What improvements did you hear in going from entry level to high end Audio?


I heard more detail. Better transparency and detail 
calvinj

Showing 2 responses by terry9

Teo_audio nailed it.

That's exactly what cheap electronic components are and what they sound like. My only quibble is this: the price spread in resistors is not 35:1, it's more than 1000:1 (nude Vishays retail at $16 each).

In my preamp, volume is controlled by a gain circuit, implemented as a rotary switch with discrete resistors. As an experiment, I put different types of resistor in each place, and heard huge differences, Vishay being clearly the best. Oddly enough, the most expensive resistor (yes, more expensive than Vishay) sounded the worst, and was unlistenable.

Same is true of capacitors. Only a few designers can make electrolytic caps sound like anything but nails on a chalkboard; but they are small, and cheap, and therefore popular with some manufacturers.

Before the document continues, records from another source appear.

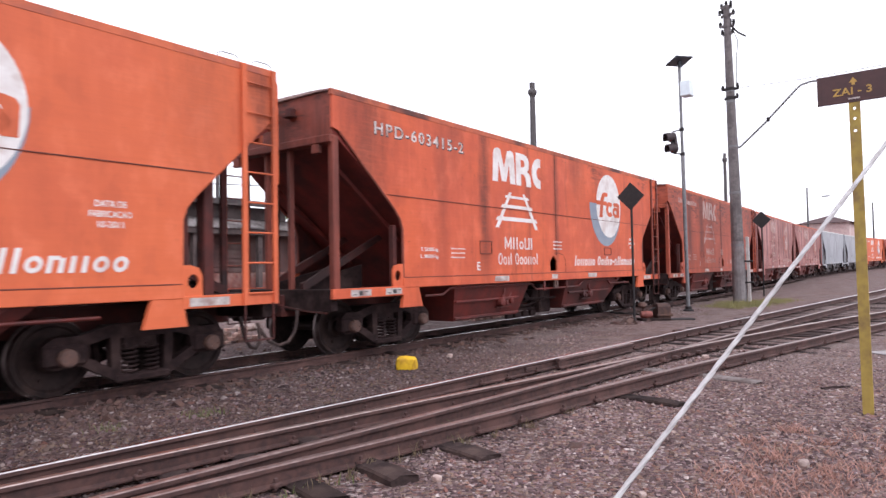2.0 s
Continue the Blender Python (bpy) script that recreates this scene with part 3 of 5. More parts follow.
def word_shapes(parent, shapes, x0, x1, z0, z1, mat, label, thick=0.2, slant=0.0, low=0.70):
    """A company's name as plain stems (i short, l tall), paired stems (n, N), trios (m) and rings (o, O)."""
    bm = bmesh.new()
    h = z1 - z0
    widths = {"i": 0.30, "l": 0.30, "n": 0.58, "N": 0.66, "m": 0.86, "o": 0.60, "O": 0.66, "-": 0.34, " ": 0.30}
    unit = (x1 - x0) / (sum(widths[c] + 0.13 for c in shapes) - 0.13)
    t = thick * h
    lean = lambda poly: [(a + slant * (b - z0), b) for a, b in poly]
    bar = lambda a0, a1, b0, b1: flat(bm, lean([(a0, b0), (a1, b0), (a1, b1), (a0, b1)]))
    x = x0
    for c in shapes:
        w = widths[c] * unit
        top = z1 if c in "lNmO" else z0 + low * h
        if c in "il":
            bar(x + w / 2 - t / 2, x + w / 2 + t / 2, z0, top)
        elif c in "nN":
            bar(x, x + t, z0, top)
            bar(x + w - t, x + w, z0, top - (t * 0.4 if c == "n" else 0))
            edge = top if c == "n" else z0 + t * 0.8
            bar(x + t, x + w - t, edge - t * 0.8, edge)
        elif c == "m":
            bar(x, x + t, z0, top)
            bar(x + w - t, x + w, z0, top)
            flat(bm, lean([(x + t, top), (x + w / 2, z0 + 0.36 * h), (x + w - t, top), (x + w - t, top - t * 1.6), (x + w / 2, z0 + 0.08 * h), (x + t, top - t * 1.6)]))
        elif c in "oO":
            flat(bm, lean(hoop(x + w / 2, (z0 + top) / 2, w / 2, (top - z0) / 2, t * 0.9)))
        elif c == "-":
            bar(x, x + w, z0 + 0.30 * h, z0 + 0.30 * h + t * 0.8)
        x += w + 0.13 * unit
    return tagged(part("lettering", bm, mat, parent, label), kind="stuff")


def company_block(parent, x0, x1, z0, z1, mat, label):
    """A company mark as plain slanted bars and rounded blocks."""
    bm = bmesh.new()
    w, h = x1 - x0, z1 - z0
    p = lambda u, v: (x0 + u * w, z0 + v * h)
    flat(bm, [p(0, 0), p(0.10, 0), p(0.115, 0.60), p(0.175, 0.04), p(0.265, 0.04), p(0.325, 0.60), p(0.34, 0), p(0.445, 0), p(0.425, 0.86), p(0.40, 0.96), p(0.35, 1.0), p(0.29, 0.96), p(0.222, 0.44), p(0.155, 0.96), p(0.10, 1.0), p(0.045, 0.96), p(0.02, 0.86)])
    flat(bm, [p(0.465, 0), p(0.565, 0), p(0.565, 0.36), p(0.625, 0.36), p(0.665, 0.28), p(0.685, 0), p(0.785, 0), p(0.775, 0.28), p(0.755, 0.40), p(0.70, 0.455), p(0.735, 0.55), p(0.745, 0.70), p(0.73, 0.86), p(0.69, 0.95), p(0.62, 0.99), p(0.465, 0.99)],
         holes=([p(0.565, 0.58), p(0.62, 0.58), p(0.645, 0.62), p(0.65, 0.70), p(0.64, 0.77), p(0.615, 0.80), p(0.565, 0.80)],))
    ring = oval(x0 + w * 0.97, z0 + h * 0.485, w * 0.165, h * 0.485, 14, math.pi * 0.5, math.pi * 1.5)
    inner = oval(x0 + w * 0.985, z0 + h * 0.485, w * 0.075, h * 0.21, 12, math.pi * 0.5, math.pi * 1.5)
    flat(bm, ring + [p(1.0, 0.0), p(1.0, 0.275)] + inner[::-1] + [p(1.0, 0.695), p(1.0, 0.97)])
    return part("company_mark", bm, mat, parent, label)


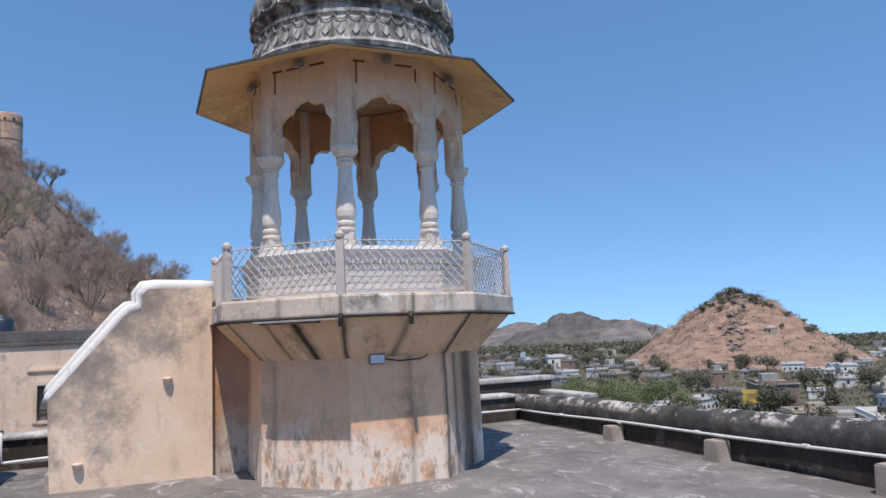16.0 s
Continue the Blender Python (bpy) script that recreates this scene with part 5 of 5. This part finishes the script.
# ---- neighbouring roofs ----
def neighbour():
    ob = thing("roof_house", at_uv(19.0, 0), "plastered roof room with a window and a flat cornice", "building", kind="structure")
    bm = bmesh.new()
    for v0, v1, z0, z1 in ((-1.52, 0.3, -9, 1.72), (-3.2, -2.17, -9, 1.72), (-2.17, -1.52, -9, 0.2), (-2.17, -1.52, 0.95, 1.72)):
        box(bm, 0, 0.3, v0, v1, z0, z1)
    box(bm, 0.302, 4, -3.2, 0.3, -9, 1.72)
    part("wall", bm, M["room_plaster"], ob, "stained tan plaster wall")
    bm = bmesh.new()
    box(bm, -0.05, 4.1, -2.62, 0.4, 1.722, 1.80, 0.01)
    box(bm, -0.02, 0.2, -2.60, 0.38, 1.80, 2.02, 0.02)
    part("cornice", bm, M["coping"], ob, "grey weathered roof edge")
    bm = bmesh.new()
    box(bm, -0.035, 0.1, -2.35, -1.35, 1.20, 1.25)
    part("ledge", bm, M["pale_plaster"], ob)
    w = None
    bm = bmesh.new()
    for a in ((-2.24, -2.17, 0.18, 0.98), (-1.52, -1.45, 0.18, 0.98), (-2.17, -1.52, 0.92, 0.99), (-2.17, -1.52, 0.16, 0.22)):
        box(bm, -0.03, 0.06, *a)
    w = part("window", bm, M["pale_plaster"], ob, "window with pale frame")
    bm = bmesh.new()
    box(bm, 0.1, 0.12, -2.17, -1.52, 0.2, 0.92)
    part("pane", bm, M["dusty_pane"], w, "dusty brown-grey glass")
    for v in (-1.86, -1.70, -2.02):
        bm = bmesh.new()
        tube(bm, [(0.06, v, 0.2), (0.06, v, 0.92)], 0.012 if v != -1.86 else 0.022, 6)
        part("bar", bm, M["black_metal"], w)
    bm = bmesh.new()
    tube(bm, [(0.06, -2.17, 0.42), (0.06, -1.52, 0.42)], 0.015, 6)
    part("bar", bm, M["black_metal"], w)
    ob = thing("roof_tank", at_uv(20.6, -0.62, 2.0), "small dark water tank on a neighbouring roof", "water tank")
    bm = bmesh.new()
    lathe(bm, [(0.23, -0.2), (0.235, 0.0), (0.235, 0.30), (0.19, 0.36), (0.09, 0.38), (0.09, 0.42), (0.02, 0.43)], 24)
    part("body", bm, M["tank"], ob, "", True)
    ob = thing("roof_wall", at_uv(19.0, 0), "long plastered wall of the neighbouring roof", "wall", kind="structure")
    bm = bmesh.new()
    box(bm, 0.5, 0.8, -6.5, -3.2, -9, 1.36)
    part("wall", bm, M["pale_plaster"], ob)
    bm = bmesh.new()
    box(bm, 0.42, 0.86, -6.5, -3.2, 1.362, 1.46, 0.02)
    part("coping", bm, M["coping"], ob)
    # lower roofs beyond the end wall
    bm = bmesh.new()
    box(bm, 14.5, 17.4, -11.8, -3.2, -25, -0.35)
    structure("lower_roof", bm, M["cement"], "flat cement roof beyond the terrace", TURN, category="roof")
    for nm, u0, u1, v0, v1, top in (("roof_parapet", 16.2, 16.5, -11.75, -3.2, 0.60), ("roof_parapet", 14.6, 16.2, -11.75, -11.5, 0.30)):
        ob = thing(nm, TURN, "black-stained parapet of the lower roof with a pale coping", "parapet", kind="structure")
        bm = bmesh.new()
        box(bm, u0, u1, v0, v1, -0.36, top - 0.1)
        part("wall", bm, M["black_wall"], ob)
        bm = bmesh.new()
        box(bm, u0 - 0.06, u1 + 0.06, v0 - 0.06, v1 + 0.06, top - 0.1, top, 0.03)
        part("coping", bm, M["pale_coping"], ob)


neighbour()


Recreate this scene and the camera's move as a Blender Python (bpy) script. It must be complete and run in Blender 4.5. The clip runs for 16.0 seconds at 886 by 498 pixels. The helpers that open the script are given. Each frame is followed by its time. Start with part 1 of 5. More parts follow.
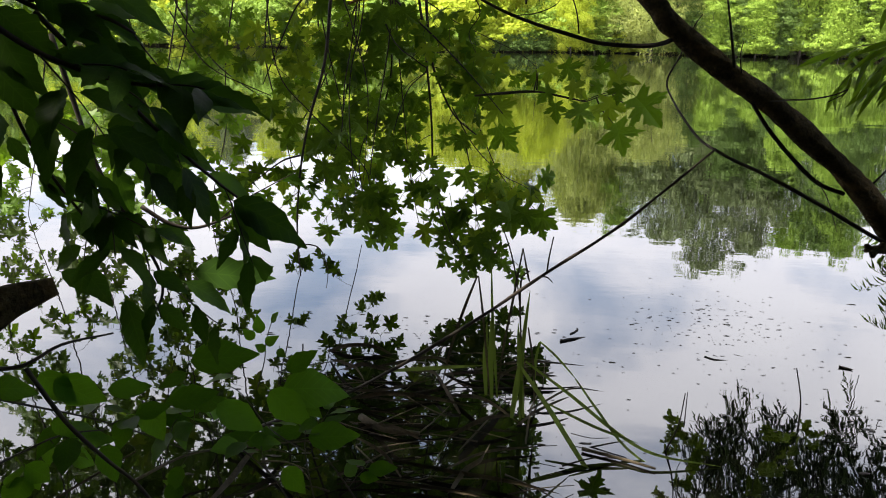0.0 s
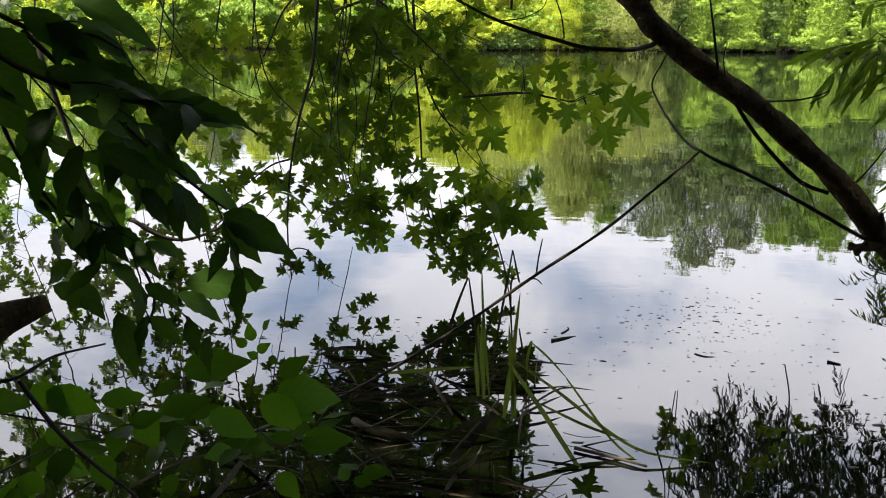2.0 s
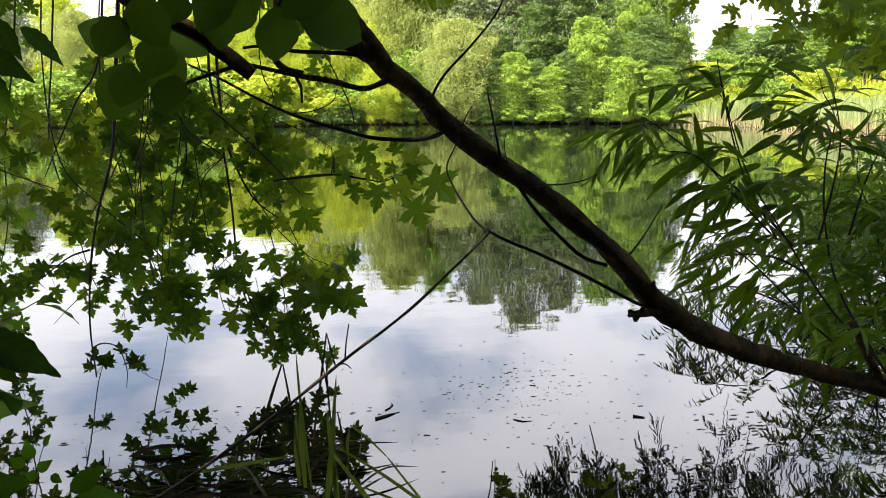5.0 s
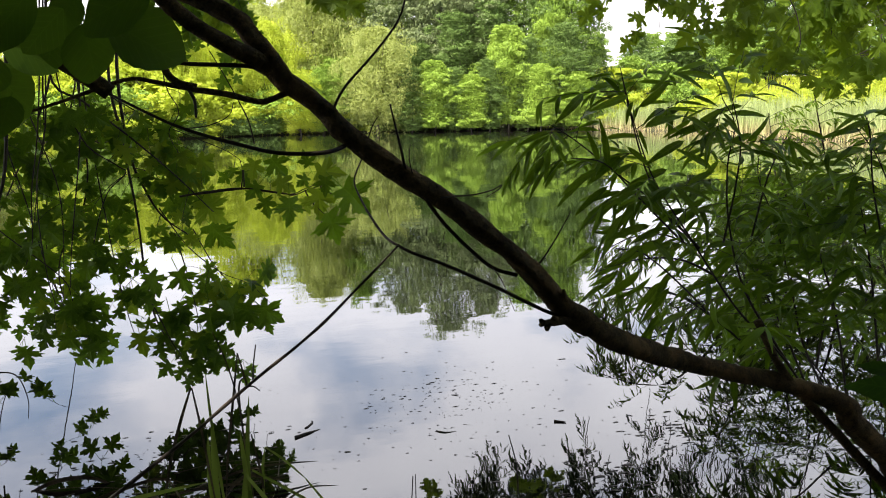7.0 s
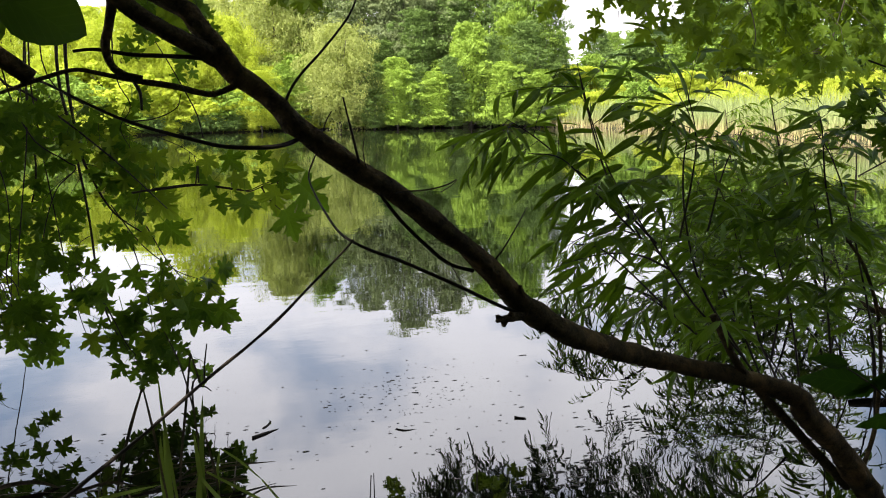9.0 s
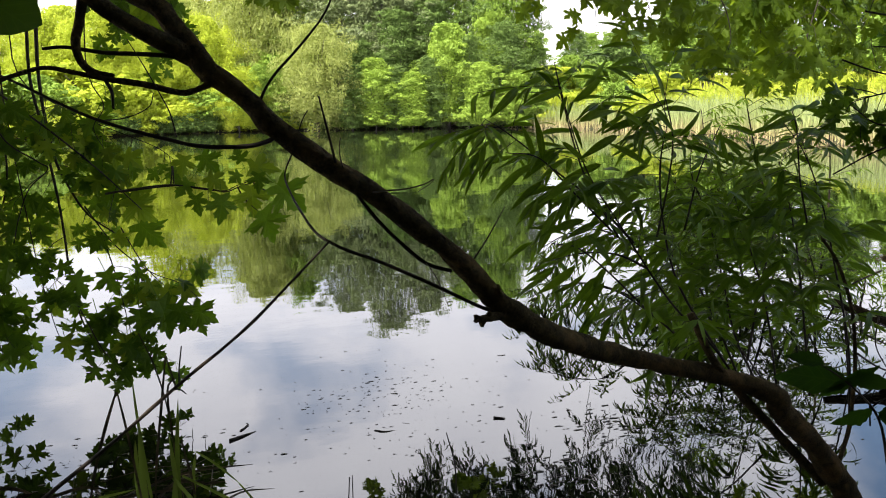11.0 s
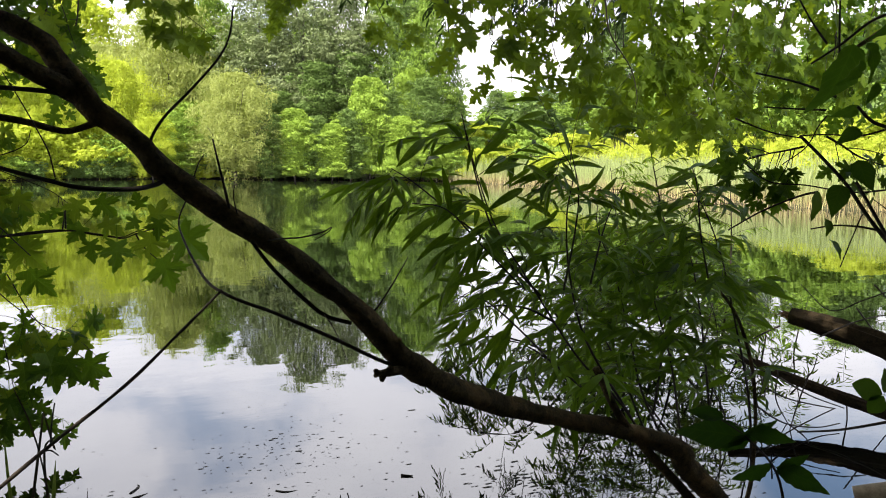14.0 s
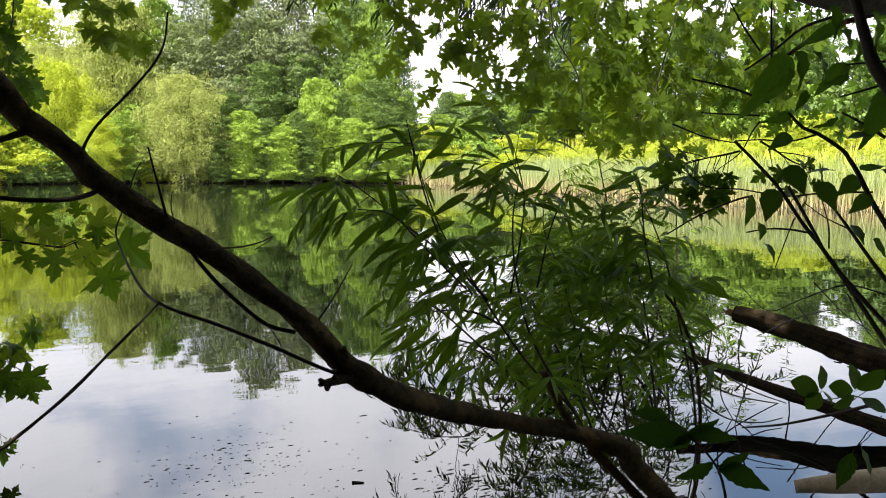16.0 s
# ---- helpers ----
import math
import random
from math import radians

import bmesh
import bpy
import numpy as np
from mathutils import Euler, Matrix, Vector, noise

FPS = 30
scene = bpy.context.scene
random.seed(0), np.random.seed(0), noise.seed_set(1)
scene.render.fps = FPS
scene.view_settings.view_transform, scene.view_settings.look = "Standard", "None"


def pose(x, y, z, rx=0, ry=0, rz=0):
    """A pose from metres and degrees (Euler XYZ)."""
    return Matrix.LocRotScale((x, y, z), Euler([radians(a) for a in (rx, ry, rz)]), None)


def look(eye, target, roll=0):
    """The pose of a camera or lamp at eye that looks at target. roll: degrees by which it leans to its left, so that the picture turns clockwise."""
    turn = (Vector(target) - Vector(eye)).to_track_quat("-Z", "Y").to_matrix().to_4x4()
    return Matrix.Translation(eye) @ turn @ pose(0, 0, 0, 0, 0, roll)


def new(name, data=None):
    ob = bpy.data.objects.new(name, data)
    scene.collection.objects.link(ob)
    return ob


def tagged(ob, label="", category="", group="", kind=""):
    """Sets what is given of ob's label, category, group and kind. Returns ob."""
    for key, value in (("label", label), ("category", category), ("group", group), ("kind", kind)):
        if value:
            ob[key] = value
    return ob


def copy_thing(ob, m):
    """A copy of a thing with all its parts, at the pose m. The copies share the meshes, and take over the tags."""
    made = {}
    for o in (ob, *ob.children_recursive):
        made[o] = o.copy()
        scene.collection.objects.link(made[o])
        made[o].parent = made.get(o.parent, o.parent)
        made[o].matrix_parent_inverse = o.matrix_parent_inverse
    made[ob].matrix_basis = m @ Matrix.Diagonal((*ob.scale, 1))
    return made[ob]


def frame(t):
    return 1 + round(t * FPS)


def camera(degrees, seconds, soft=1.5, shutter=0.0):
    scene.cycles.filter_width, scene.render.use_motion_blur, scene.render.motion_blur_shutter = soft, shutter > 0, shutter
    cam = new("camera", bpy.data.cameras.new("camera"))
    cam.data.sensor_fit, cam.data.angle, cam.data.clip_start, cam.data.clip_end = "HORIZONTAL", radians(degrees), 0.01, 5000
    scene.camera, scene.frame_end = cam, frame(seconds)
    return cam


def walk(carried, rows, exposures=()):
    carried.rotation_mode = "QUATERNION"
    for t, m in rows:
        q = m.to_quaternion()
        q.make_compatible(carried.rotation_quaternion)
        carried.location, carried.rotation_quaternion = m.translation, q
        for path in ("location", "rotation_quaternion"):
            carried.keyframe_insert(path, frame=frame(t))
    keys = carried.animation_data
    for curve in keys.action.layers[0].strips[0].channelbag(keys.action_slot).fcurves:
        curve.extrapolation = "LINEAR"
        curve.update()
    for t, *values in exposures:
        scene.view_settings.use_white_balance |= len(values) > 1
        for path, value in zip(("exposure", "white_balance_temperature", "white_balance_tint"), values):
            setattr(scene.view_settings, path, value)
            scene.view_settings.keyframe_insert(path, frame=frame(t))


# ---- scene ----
cam = camera(57.9, 16.0, 1.0)
PATH = [
    (0, (0.176, -0.255, 1.576), (0.028, 1.667, 1.042), 0.9),
    (0.5, (0.184, -0.262, 1.582), (0.052, 1.661, 1.048), 1.0),
    (1, (0.182, -0.264, 1.586), (0.053, 1.659, 1.052), 1.1),
    (1.5, (0.171, -0.258, 1.582), (0.046, 1.664, 1.045), 0.9),
    (2, (0.181, -0.266, 1.594), (0.055, 1.656, 1.058), 0.2),
    (2.5, (0.198, -0.264, 1.602), (0.076, 1.66, 1.067), -0.4),
    (3, (0.21, -0.274, 1.616), (0.225, 1.669, 1.143), 0.4),
    (3.5, (0.22, -0.279, 1.629), (0.301, 1.671, 1.193), 0.1),
    (4, (0.232, -0.282, 1.634), (0.329, 1.671, 1.213), 0.0),
    (4.2, (0.235, -0.287, 1.636), (0.379, 1.666, 1.228), 0.0),
    (6.3, (0.308, -0.261, 1.645), (0.69, 1.673, 1.307), -1.0),
    (6.5, (0.308, -0.257, 1.651), (0.713, 1.671, 1.309), -1.0),
    (7, (0.323, -0.248, 1.648), (0.794, 1.665, 1.301), -1.1),
    (7.5, (0.33, -0.241, 1.642), (0.839, 1.661, 1.289), -1.2),
    (8, (0.332, -0.23, 1.636), (0.848, 1.669, 1.279), -1.0),
    (8.5, (0.344, -0.23, 1.636), (0.891, 1.661, 1.28), -0.9),
    (9, (0.352, -0.227, 1.638), (0.91, 1.661, 1.283), -0.9),
    (9.2, (0.352, -0.219, 1.638), (0.912, 1.668, 1.284), -1.0),
    (11.3, (0.364, -0.216, 1.631), (0.979, 1.654, 1.276), -0.7),
    (11.5, (0.37, -0.206, 1.626), (0.986, 1.663, 1.27), -0.5),
    (12, (0.381, -0.199, 1.625), (1.005, 1.667, 1.268), -0.6),
    (12.5, (0.384, -0.202, 1.633), (1.023, 1.66, 1.282), -0.7),
    (13, (0.388, -0.201, 1.639), (1.107, 1.648, 1.38), -0.6),
    (13.5, (0.407, -0.189, 1.632), (1.132, 1.661, 1.406), -0.2),
    (14, (0.427, -0.175, 1.62), (1.23, 1.643, 1.395), 0.7),
    (14.5, (0.447, -0.17, 1.621), (1.338, 1.606, 1.397), 1.0),
    (15, (0.453, -0.171, 1.623), (1.345, 1.606, 1.399), 0.8),
    (15.5, (0.454, -0.171, 1.625), (1.342, 1.606, 1.399), 0.5),
    (16, (0.454, -0.177, 1.633), (1.362, 1.591, 1.413), 0.3),
]
walk(cam, [(t, look(eye, target, roll)) for t, eye, target, roll in PATH], [(0, 1.78, 7000, 10), (2.5, 1.80, 7000, 10), (3.5, 1.84, 7000, 10), (4.2, 1.82, 7000, 10), (7, 1.68, 7000, 10), (16, 1.60, 7000, 10)])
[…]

Ditto for mechanical noise. A cheap turntable introduces all sorts of noise which manifests as high frequency tizz. Why did that rube spend $10,000 on a turntable which sounds so dark? Because, on careful listening, it produces sounds similar to live music. Because you can listen for 4 hours at a stretch, and be sorry it can't be for 5.

Once you have heard these things, it can become an obsession, as it obviously did with me.
Sorry if I offended you, N. But that’s the physics.

There is no component which is pure resistance, pure capacitance, pure inductance, pure gain. And there are other effects, such as dielectric absorption, phase shift, temperature stability, etc. Each component and each combination of components has its own mixture of these, and its own sonic signature. And may be priced accordingly.

To quote Horowitz and Hill, in their famous electronics tome, from the table on characteristics of capacitors,
"Electrolytic: Accuracy - Terrible; Temp Stability - Ghastly; Leakage - Awful".

Again, sorry to offend you, N. But that’s the physics.